SIGH I knew my bastard comment would raze ire. As wrong as some of the the things my Dad told me may be, I’ll always keep hold to them the rest of my life. This is rooted in his response to my hypothetical question: "What if I went to jail?: “If you go to jail, don’t come home. You’re not my son.”. My nephew has been to jail several times and therefore as I far as I’m concerned, he and any of his children are no longer related to me by blood, which to me is not thicker than the disgrace he’s brought to our family.
Would my father have forgiven him? Probably. But given that he was immensely angry at my oldest sisters three unplanned pregnancies (and oddly discussed with my mother and myself whether she should abort her first pregnancy, which in hindsight had nothing to do with my sister’s ultimate choice to have my niece), I have no doubt he would be upset with my nephew and his situation.*
Thankfully, when she got divorced, my second sister refused to change my nephew’s last name (if that’s even possible) to our family name.
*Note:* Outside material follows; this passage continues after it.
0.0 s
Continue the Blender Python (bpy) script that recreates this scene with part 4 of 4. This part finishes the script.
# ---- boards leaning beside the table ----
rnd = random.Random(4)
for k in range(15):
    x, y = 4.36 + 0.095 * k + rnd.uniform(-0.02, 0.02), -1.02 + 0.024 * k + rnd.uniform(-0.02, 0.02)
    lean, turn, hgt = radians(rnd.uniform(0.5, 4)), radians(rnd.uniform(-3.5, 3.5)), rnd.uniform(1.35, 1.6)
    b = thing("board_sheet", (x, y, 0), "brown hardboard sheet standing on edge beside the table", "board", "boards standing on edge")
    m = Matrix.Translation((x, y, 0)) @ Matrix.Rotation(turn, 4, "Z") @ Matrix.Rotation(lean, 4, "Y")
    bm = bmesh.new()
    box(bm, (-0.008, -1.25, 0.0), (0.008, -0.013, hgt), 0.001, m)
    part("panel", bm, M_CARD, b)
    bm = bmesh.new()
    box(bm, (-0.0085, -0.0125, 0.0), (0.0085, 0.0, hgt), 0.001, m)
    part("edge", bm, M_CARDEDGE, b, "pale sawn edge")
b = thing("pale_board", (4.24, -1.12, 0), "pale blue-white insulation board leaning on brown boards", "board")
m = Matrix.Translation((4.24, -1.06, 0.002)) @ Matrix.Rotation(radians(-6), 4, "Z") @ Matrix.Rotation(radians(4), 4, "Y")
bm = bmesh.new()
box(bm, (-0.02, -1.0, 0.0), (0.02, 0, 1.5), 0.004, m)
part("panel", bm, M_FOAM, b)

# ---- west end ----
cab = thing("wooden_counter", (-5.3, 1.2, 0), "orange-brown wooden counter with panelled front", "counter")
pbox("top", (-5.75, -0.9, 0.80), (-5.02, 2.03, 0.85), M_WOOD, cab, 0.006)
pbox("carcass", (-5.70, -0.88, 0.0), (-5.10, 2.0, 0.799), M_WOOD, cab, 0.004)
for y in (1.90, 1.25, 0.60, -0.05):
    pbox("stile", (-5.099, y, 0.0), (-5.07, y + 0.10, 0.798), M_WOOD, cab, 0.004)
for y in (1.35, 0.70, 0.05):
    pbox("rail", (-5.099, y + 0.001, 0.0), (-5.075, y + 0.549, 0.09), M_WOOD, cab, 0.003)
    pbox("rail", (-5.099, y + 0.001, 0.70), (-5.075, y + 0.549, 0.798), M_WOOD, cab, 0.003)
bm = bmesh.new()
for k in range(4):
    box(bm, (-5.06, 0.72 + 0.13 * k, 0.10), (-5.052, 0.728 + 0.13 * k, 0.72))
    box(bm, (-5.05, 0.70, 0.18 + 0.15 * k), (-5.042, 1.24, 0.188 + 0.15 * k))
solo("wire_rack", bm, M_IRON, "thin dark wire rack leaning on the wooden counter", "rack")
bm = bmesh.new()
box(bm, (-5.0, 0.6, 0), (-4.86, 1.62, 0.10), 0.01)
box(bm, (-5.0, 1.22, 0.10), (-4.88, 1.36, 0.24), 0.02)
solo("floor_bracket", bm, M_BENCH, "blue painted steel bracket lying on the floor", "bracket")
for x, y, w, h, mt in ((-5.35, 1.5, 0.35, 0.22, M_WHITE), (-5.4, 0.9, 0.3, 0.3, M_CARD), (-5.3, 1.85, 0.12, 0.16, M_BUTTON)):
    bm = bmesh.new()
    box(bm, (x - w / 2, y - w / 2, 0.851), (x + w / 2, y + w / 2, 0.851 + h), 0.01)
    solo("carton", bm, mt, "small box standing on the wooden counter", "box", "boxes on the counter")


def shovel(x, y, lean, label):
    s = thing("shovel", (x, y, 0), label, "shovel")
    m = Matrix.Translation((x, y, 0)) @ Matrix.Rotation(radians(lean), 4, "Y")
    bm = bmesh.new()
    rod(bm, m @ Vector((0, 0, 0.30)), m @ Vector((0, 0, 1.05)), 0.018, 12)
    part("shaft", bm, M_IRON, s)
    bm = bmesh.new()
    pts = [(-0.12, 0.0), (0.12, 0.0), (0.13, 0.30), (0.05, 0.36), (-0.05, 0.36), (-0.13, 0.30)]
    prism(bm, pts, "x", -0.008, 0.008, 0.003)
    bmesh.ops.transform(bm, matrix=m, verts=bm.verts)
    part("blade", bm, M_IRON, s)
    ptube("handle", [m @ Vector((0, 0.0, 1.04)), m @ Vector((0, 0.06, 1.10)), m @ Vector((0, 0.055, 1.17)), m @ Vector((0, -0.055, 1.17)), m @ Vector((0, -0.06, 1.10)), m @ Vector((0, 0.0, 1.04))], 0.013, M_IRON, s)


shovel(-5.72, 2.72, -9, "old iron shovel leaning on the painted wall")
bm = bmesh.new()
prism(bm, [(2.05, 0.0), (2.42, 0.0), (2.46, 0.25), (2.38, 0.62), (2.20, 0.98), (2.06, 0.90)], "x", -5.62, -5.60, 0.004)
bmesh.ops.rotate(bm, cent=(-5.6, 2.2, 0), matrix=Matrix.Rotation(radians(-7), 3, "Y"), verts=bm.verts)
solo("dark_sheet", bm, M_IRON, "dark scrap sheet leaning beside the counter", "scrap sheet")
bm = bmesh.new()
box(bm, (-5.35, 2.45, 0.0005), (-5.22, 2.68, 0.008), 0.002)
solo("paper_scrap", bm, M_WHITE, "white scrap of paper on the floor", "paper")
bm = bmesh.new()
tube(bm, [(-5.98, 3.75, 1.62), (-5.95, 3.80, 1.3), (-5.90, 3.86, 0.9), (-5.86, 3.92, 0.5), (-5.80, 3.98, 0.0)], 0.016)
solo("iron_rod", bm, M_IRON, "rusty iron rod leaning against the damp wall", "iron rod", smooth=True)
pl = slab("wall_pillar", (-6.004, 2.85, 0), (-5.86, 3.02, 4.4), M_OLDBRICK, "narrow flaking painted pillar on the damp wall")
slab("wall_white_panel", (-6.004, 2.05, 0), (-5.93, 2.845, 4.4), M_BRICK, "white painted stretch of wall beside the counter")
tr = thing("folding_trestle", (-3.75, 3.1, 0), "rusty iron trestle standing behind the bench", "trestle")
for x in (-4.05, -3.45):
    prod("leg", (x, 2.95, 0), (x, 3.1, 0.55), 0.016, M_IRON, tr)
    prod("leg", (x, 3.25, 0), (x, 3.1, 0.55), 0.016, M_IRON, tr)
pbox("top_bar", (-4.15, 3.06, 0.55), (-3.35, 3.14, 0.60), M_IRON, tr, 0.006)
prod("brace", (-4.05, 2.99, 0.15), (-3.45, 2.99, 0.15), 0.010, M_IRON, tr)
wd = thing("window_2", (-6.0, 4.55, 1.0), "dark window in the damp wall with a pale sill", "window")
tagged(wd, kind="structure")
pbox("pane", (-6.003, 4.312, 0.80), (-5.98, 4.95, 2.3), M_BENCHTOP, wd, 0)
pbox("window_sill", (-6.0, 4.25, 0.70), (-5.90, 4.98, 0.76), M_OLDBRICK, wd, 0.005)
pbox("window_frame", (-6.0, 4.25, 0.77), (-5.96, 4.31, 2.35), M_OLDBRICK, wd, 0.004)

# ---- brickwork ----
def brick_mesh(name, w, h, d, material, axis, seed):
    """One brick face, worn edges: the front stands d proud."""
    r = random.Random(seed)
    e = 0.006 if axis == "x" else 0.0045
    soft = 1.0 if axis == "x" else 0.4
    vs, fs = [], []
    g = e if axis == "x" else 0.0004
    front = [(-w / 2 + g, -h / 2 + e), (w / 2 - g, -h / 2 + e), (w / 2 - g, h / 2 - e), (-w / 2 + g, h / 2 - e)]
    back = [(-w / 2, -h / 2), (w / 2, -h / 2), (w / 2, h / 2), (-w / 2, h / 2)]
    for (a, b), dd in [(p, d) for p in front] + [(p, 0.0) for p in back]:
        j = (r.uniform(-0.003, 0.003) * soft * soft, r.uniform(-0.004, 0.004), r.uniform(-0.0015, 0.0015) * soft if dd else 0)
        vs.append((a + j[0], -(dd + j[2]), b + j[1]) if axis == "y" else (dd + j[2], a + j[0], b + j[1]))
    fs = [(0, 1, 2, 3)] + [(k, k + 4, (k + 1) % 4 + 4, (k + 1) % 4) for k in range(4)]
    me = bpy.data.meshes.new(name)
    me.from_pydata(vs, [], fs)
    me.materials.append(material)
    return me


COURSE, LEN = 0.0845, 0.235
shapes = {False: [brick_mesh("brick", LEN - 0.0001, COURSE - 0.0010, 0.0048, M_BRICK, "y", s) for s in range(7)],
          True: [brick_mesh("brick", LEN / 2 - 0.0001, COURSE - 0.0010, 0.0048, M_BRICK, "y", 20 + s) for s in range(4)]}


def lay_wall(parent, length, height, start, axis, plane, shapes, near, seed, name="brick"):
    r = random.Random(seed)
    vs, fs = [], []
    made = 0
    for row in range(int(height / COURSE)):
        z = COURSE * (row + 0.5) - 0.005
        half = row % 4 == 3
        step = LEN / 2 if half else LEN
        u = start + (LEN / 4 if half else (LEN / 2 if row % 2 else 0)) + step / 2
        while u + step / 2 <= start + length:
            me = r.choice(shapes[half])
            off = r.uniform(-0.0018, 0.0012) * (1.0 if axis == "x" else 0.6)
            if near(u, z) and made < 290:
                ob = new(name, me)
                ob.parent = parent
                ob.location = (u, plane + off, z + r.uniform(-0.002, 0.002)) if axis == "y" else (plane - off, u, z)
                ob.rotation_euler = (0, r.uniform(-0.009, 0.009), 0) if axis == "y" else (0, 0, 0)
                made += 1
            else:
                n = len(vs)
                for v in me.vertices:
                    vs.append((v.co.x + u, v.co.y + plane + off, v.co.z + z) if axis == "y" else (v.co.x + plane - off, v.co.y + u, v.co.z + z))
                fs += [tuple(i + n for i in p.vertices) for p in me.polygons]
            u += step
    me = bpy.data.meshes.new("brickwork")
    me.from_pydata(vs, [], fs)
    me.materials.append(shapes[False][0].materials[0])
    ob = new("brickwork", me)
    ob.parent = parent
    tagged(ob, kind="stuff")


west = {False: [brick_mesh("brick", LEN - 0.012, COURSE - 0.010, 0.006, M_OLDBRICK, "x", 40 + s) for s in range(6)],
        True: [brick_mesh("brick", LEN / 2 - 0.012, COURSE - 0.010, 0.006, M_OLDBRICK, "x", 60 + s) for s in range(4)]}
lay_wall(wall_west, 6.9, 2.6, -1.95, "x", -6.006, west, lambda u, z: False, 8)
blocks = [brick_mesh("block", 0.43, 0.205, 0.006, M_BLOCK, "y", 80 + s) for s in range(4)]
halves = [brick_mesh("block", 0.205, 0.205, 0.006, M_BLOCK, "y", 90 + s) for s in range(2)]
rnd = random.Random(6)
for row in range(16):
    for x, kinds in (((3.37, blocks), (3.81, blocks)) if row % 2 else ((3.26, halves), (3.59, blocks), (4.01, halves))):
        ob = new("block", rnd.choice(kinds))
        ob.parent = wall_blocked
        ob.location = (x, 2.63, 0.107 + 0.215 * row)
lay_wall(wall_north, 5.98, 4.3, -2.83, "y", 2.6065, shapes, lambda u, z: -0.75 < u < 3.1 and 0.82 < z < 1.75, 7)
This is of immense importance to me because despite my estranged relationship with my siblings, despite our family name being very common in Hawaii, there are only five blood relations remaining with our name left.
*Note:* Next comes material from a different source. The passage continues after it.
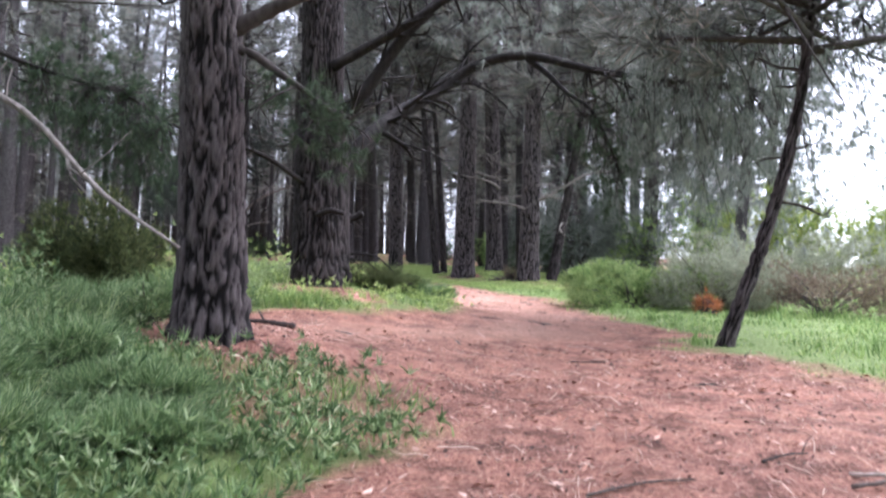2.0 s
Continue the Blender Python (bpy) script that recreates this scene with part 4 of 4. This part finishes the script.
# ---------------- grass and needle litter ----------------
def blades(soup, x, y, tall, width):
    k = len(x)
    z = height(x, y) - 0.01
    a = rng.uniform(0, 2 * np.pi, k)
    side = np.stack([np.cos(a), np.sin(a), 0 * a], 1) * width[:, None] / 2
    b = a + np.pi / 2 + rng.normal(size=k) * 0.5
    bend = np.stack([np.cos(b), np.sin(b), 0 * b], 1) * (tall * rng.uniform(0.3, 1.3, k))[:, None]
    p = np.stack([x, y, z], 1)
    mid = p + bend * 0.35 + np.stack([0 * a, 0 * a, tall * 0.6], 1)
    tip = p + bend + np.stack([0 * a, 0 * a, tall * rng.uniform(0.75, 1.0, k)], 1)
    v = np.stack([p - side, p + side, mid + side * 0.7, mid - side * 0.7, tip], 1)
    i = np.arange(k)[:, None] * 5
    soup.add(v, i + np.array([[0, 1, 2, 3]]), i + np.array([[3, 2, 4]]))


def scatter(n, x0, x1, y0, y1, seed):
    r = np.random.default_rng(seed)
    x, y = r.uniform(x0, x1, n), r.uniform(y0, y1, n)
    g, d = cover(x, y)
    return x, y, g, d, r.random(n)


lush, straw = Soup(), Soup()
for n, x0, x1, y0, y1, tall, wide, seed in [(80000, -8, 0.5, 4, 12.5, 0.12, 0.010, 1), (110000, -9, 0.5, 12, 20, 0.09, 0.011, 2), (170000, -14, 0, 19, 29, 0.055, 0.012, 3),
                                            (60000, 0.5, 9, 8, 22, 0.09, 0.013, 4), (80000, -8, 3, 30, 43, 0.035, 0.012, 14), (180000, -8, 4, 22, 42, 0.04, 0.012, 5), (150000, -30, -4, 26, 50, 0.06, 0.016, 6), (60000, -10, 6, 40, 52, 0.07, 0.016, 7), (70000, -34, 16, -8, 34, 0.1, 0.03, 8), (30000, -40, 10, 44, 70, 0.09, 0.03, 9)]:
    x, y, g, d, u = scatter(n, x0, x1, y0, y1, seed)
    tuft = 0.35 + 1.1 * vnoise(x, y, 0.45, 8) * (0.5 + vnoise(x, y, 1.6, 9))
    tuft = np.where(y < 21, 0.12 + 2.6 * vnoise(x, y, 0.4, 8) ** 2 * (0.45 + vnoise(x, y, 1.6, 9)), tuft)
    keep = (u < g * (0.35 + 0.65 * vnoise(x, y, 0.5, 10))) & (g > 0.08)
    for soup, mask in ((lush, keep & (rng.random(n) > d)), (straw, keep & (rng.random(n) < d))):
        if mask.any():
            k = mask.sum()
            blades(soup, x[mask], y[mask], tall * tuft[mask] * rng.uniform(0.5, 1.3, k) * (0.35 + 0.65 * g[mask]) * (1 + 1.5 * step01(1.6, 5.0, -x[mask]) * (y[mask] < 23)), wide * rng.choice([0.4, 0.6, 0.85, 1.3], k))
for soup, mat, label, name in ((lush, GRASS, "lush green grass in uneven tufts", "grass"), (straw, DRY, "short yellowing dry grass", "dry_grass")):
    tagged(new(name, soup.mesh(name, mat, False)), label, "grass", kind="stuff")

# tall pale grass behind the first pine
tall_blades = Soup()
x, y, g, d, u = scatter(30000, -8, -2.0, 7.5, 15.5, 71)
keep = (g > 0.5) & (u < 1.3 * vnoise(x, y, 0.8, 72) * step01(-2.0, -3.2, x))
x, y = x[keep], y[keep]
k = len(x)
blades(tall_blades, x, y, 0.62 * rng.uniform(0.4, 1.0, k) * (0.45 + 0.55 * vnoise(x, y, 0.6, 73)), 0.009 * rng.uniform(0.6, 1.4, k))
tagged(new("tall_grass", tall_blades.mesh("tall_grass", TALL, False)), "tall pale green feathery grass behind the pine", "grass", kind="stuff")

weeds, clover = Soup(), Soup()
for n, x0, x1, y0, y1, size, seed in [(26000, -8, 0.3, 5, 12.5, 0.085, 41), (8000, -9, 0.2, 12, 21, 0.075, 42), (60000, -7, 3, 24, 43, 0.042, 43)]:
    x, y, g, d, u = scatter(n, x0, x1, y0, y1, seed)
    keep = (u < g * (0.25 + 1.1 * vnoise(x, y, 0.6, 44))) & (d < 0.5)
    x, y = x[keep], y[keep]
    k = len(x)
    lift = rng.uniform(0.0, 0.15, k) * np.where(y < 21, 0.15 + 2.3 * vnoise(x, y, 0.33, 46) ** 2, 0.5 + vnoise(x, y, 1.2, 45)) * (1 + 2.6 * step01(1.4, 4.0, -x)) * np.where(y < 23, 1.0, 0.38) + 0.01
    needles(weeds if seed == 41 else clover, np.stack([x, y, height(x, y) + lift], 1), np.stack([rng.normal(size=k) * 0.4, rng.normal(size=k) * 0.4, np.ones(k)], 1), 8, size, np.where(y < 23, 0.018, 0.016).repeat(8)[:, None], 1.3, 0.1)
tagged(new("weeds", weeds.mesh("weeds", WEED, False)), "low leafy green weeds among the grass", "weeds", kind="stuff")
tagged(new("clover", clover.mesh("clover", CLOVER, False)), "bright green low clover round the trunks", "clover", kind="stuff")

litter = Soup()
for n, y0, y1, ln, wd, seed in [(60000, 2.5, 10, 0.13, 0.004, 21), (60000, 10, 24, 0.16, 0.006, 22), (60000, 22, 42, 0.18, 0.009, 23)]:
    x, y, g, d, u = scatter(n * 2, -12, 7, y0, y1, seed)
    keep = (g < 0.6) & (u < 0.8 - 0.7 * worn(x, y))
    x, y = x[keep][:n], y[keep][:n]
    k = len(x)
    a, l2 = rng.uniform(0, np.pi, k), ln * rng.uniform(0.4, 1.2, k) / 2
    c = np.stack([np.cos(a), np.sin(a)], 1)
    e1, e2 = np.stack([x, y], 1) - c * l2[:, None], np.stack([x, y], 1) + c * l2[:, None]
    up = rng.uniform(0.004, 0.022, k)
    s2 = np.stack([-c[:, 1], c[:, 0]], 1) * wd / 2
    z1, z2 = height(e1[:, 0], e1[:, 1]) + 0.004, height(e2[:, 0], e2[:, 1]) + up
    v = np.stack([np.c_[e1 - s2, z1], np.c_[e1 + s2, z1], np.c_[e2, z2]], 1)
    litter.add(v, None, np.arange(3 * k).reshape(-1, 3))
for n, y0, y1, ln, wd, seed in [(9000, 2.5, 12, 0.07, 0.022, 31), (4000, 12, 42, 0.06, 0.02, 32)]:
    x, y, g, d, u = scatter(n, -10, 6, y0, y1, seed)
    keep = (g < 0.5) & (vnoise(x, y, 0.8, 33) > 0.45)
    x, y = x[keep], y[keep]
    k = len(x)
    a = rng.uniform(0, 2 * np.pi, (k, 1)) + np.array([[0.0, 1.9, 3.1, 4.6]]) + rng.normal(size=(k, 4)) * 0.3
    rad = ln / 2 * rng.uniform(0.5, 1.2, (k, 1)) * np.array([[1, wd / ln * 1.4, 1, wd / ln * 1.4]])
    px, py = x[:, None] + np.cos(a) * rad, y[:, None] + np.sin(a) * rad
    v = np.stack([px, py, height(px, py) + rng.uniform(0.004, 0.03, (k, 4))], -1)
    litter.add(v, np.arange(4 * k).reshape(-1, 4))
tagged(new("needle_litter", litter.mesh("needle_litter", LITTER, False)), "rust-red fallen pine needles covering the path", "pine needles", kind="stuff")

stalks = Soup()
for n, y0, y1, ln, wd, seed in [(5200, 2.5, 12, 0.2, 0.007, 61), (1800, 12, 36, 0.26, 0.009, 62)]:
    x, y, g, d, u = scatter(n, -9, 6, y0, y1, seed)
    keep = (g < 0.5) & (u < 0.25 + 0.75 * vnoise(x, y, 0.7, 63))
    x, y = x[keep], y[keep]
    k = len(x)
    a, bend, size = rng.uniform(0, 2 * np.pi, k), rng.normal(size=k) * 0.9, ln * rng.uniform(0.35, 1.2, k)
    rows = []
    for f in (0.0, 0.33, 0.66, 1.0):
        px = x + size * f * np.cos(a + bend * f)
        py = y + size * f * np.sin(a + bend * f)
        lift = height(px, py) + 0.008 + 0.05 * np.sin(f * 2.6) * rng.uniform(0, 1, k)
        w = wd * (1 - 0.6 * f) / 2
        rows += [np.stack([px - w * np.sin(a), py + w * np.cos(a), lift], 1), np.stack([px + w * np.sin(a), py - w * np.cos(a), lift + 0.003], 1)]
    i = np.arange(k)[:, None, None] * 8
    stalks.add(np.stack(rows, 1), (i + np.array([[[0, 1, 3, 2], [2, 3, 5, 4], [4, 5, 7, 6]]])).reshape(-1, 4))
tagged(new("dry_stalks", stalks.mesh("dry_stalks", STALKS, False)), "curled pale dry stalks on the needle litter", "pine needles", kind="stuff")

flakes = Soup()
for n, y0, y1, size, seed in [(9000, 2.5, 12, 0.038, 51), (7000, 11, 34, 0.06, 52)]:
    x, y, g, d, u = scatter(n, -8, 6, y0, y1, seed)
    keep = (g < 0.5) & (u < 0.15 + 0.85 * step01(0.4, 0.7, vnoise(x, y, 0.55, 53)))
    x, y = x[keep], y[keep]
    k = len(x)
    a = rng.uniform(0, 2 * np.pi, (k, 1)) + np.array([[0.0, 1.7, 3.2, 4.5]]) + rng.normal(size=(k, 4)) * 0.3
    rad = size / 2 * rng.uniform(0.4, 1.3, (k, 1)) * rng.uniform(0.4, 1.0, (k, 4))
    px, py = x[:, None] + np.cos(a) * rad, y[:, None] + np.sin(a) * rad
    flakes.add(np.stack([px, py, height(px, py) + rng.uniform(0.003, 0.022, (k, 4))], -1), np.arange(4 * k).reshape(-1, 4))
tagged(new("bark_flakes", flakes.mesh("bark_flakes", CHIPS, False)), "dark bark flakes and cone scales among the needles", "bark", kind="stuff")

for proto in KINDS:
    for ob in (*proto.children_recursive, proto):
        bpy.data.objects.remove(ob)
*BTW, my father never visited my older sister’s home because of her husband. Even though my sister’s husband is long deceased, I’ve never and will never visit her home either for the same reason. Hmm…maybe smartaleq if right about BPD being passed down.
One of my uncles never spoke or contacted my paternal grandparents after my grandfather forbade his marriage to a white woman in the 1940’s. My uncle moved to New York in the early 1950’ and refused to meet my grandfather when he went to visit him (my uncle) in the 1960’s. A monumental flight back then. It was only after my uncle’s death that one of his daughters came to Hawaii to meet my Mom and sisters (I don’t know if my surviving uncle attended the dinner or not and my Dad was long gone). She told them that she when asked about his side of the family, he said: “You can see them when I’m dead!”, which is what she did.
You will cling to things you know are wrong for the rest of your life cause that’s what your Daddy said? You’re kidding, right?
Nieces and nephews are cut from your family for their parent, (not them), going to jail?
And any child born to your unmarried siblings, also dead to you because of their parent’s choices?
Wow! The way you tell it makes it sound so, southern Christian, like a cliche in a movie! Ha ha ha!
I’m sorry but it seems to me that abandoning your nieces and nephews for the above reasons isn’t exactly a giant leap from abandoning a child that, through your own neglect, has attached to another caregiver.
Yikes, I sure hope you’ve overstated these things, for effect.
Sadly, no, I never purposely overstate things purposely. Everything I post is (at least at the time I post it) what’s true to knowledge and beliefs. And yes, I see the irony in my feelings towards my nephew, which in hindsight is part of what prompted my starting this thread and bothers me so much about the topic.
Fortunately, I don’t have any children and the possibility of having any is vanishingly small. I even tried to get a vasectomy in my late twenties to prevent the possibility of having any children. If someone were to appear at my door with irrefutable proof that I was their father, I would stop the conversation at the door and send them along their way and blank our conversation out of my mind.
My one solace is that at nearly sixty and being the youngest (other than my other nephew who has no children yet) in my family, this legacy of anger and abandonment will hopefully end within the next few decades.
You’re missing out on the joy that your nieces and nephews could bring to your life. Not to even mention you could maybe, just maybe stop the cycle of child neglect that’s happening all around you. Your Dad was wrong and you need to put that aside.IMO
As I’ve stated in some of other posts, I can’t bear to hear or see babies or children. I find them extremely annoying and have to walk away from their presence to avoid yelling at them. I completely ignore my niece’s son, despite my siblings fawning over him since he’s the first and currently only one of his generation. This is pretty easy, since we currently have meet once a year in remembrance of my parents.
The way I look at it, I ignored my nieces and nephews for over 20+ years because of my estrangement from my siblings and figure if I do that which my nieces children, I’ll be dead at the time of my end of snubbing them.
As one of my (few) friends and I have discussed many times, sometimes the sins of the father does fall upon their children. Such is my chosen legacy.
BTW: One of my male cousins and I were very close in our teens and vowed never to have children. IMHO, he broke that vow by having a daughter and I haven’t spoken to him in decades. Yeah, I’m messed up with regards to children! A lot of it is because of the severe beatings my father gave me when I was young. Detailed in a child abuse thread I started.
I know it’s difficult or impossible for some people, especially those that have children to understand or accept people like me, but we’re out there, I’m just “outing” myself on these forums.
I told the story about how my friend and I went to visit her friend who recently gave birth (don’t even recall if it was a boy or girl). My friend (who was strictly platonic) spent the two+ hours there with the baby in her arms while I happily gave all my attention to the two dogs.
Am I harming my nephew and his child/children by not having any contact with them or even acknowledging their existence? I don’t see how as unseen and unknown is better than my being seen and known and my being bitter at them.
Oh, BTW, even my Mom had her fill of my nephew when the police once came to our house looking for him (he and my sister were living with us for a while prior to that). After she told the police (honestly), she didn’t know where he was at, she turned around and said: “Hmmph, they SHOULD put him in jail!”. I don’t know why they were looking for him, but for my Mom to say that it must have been something really bad.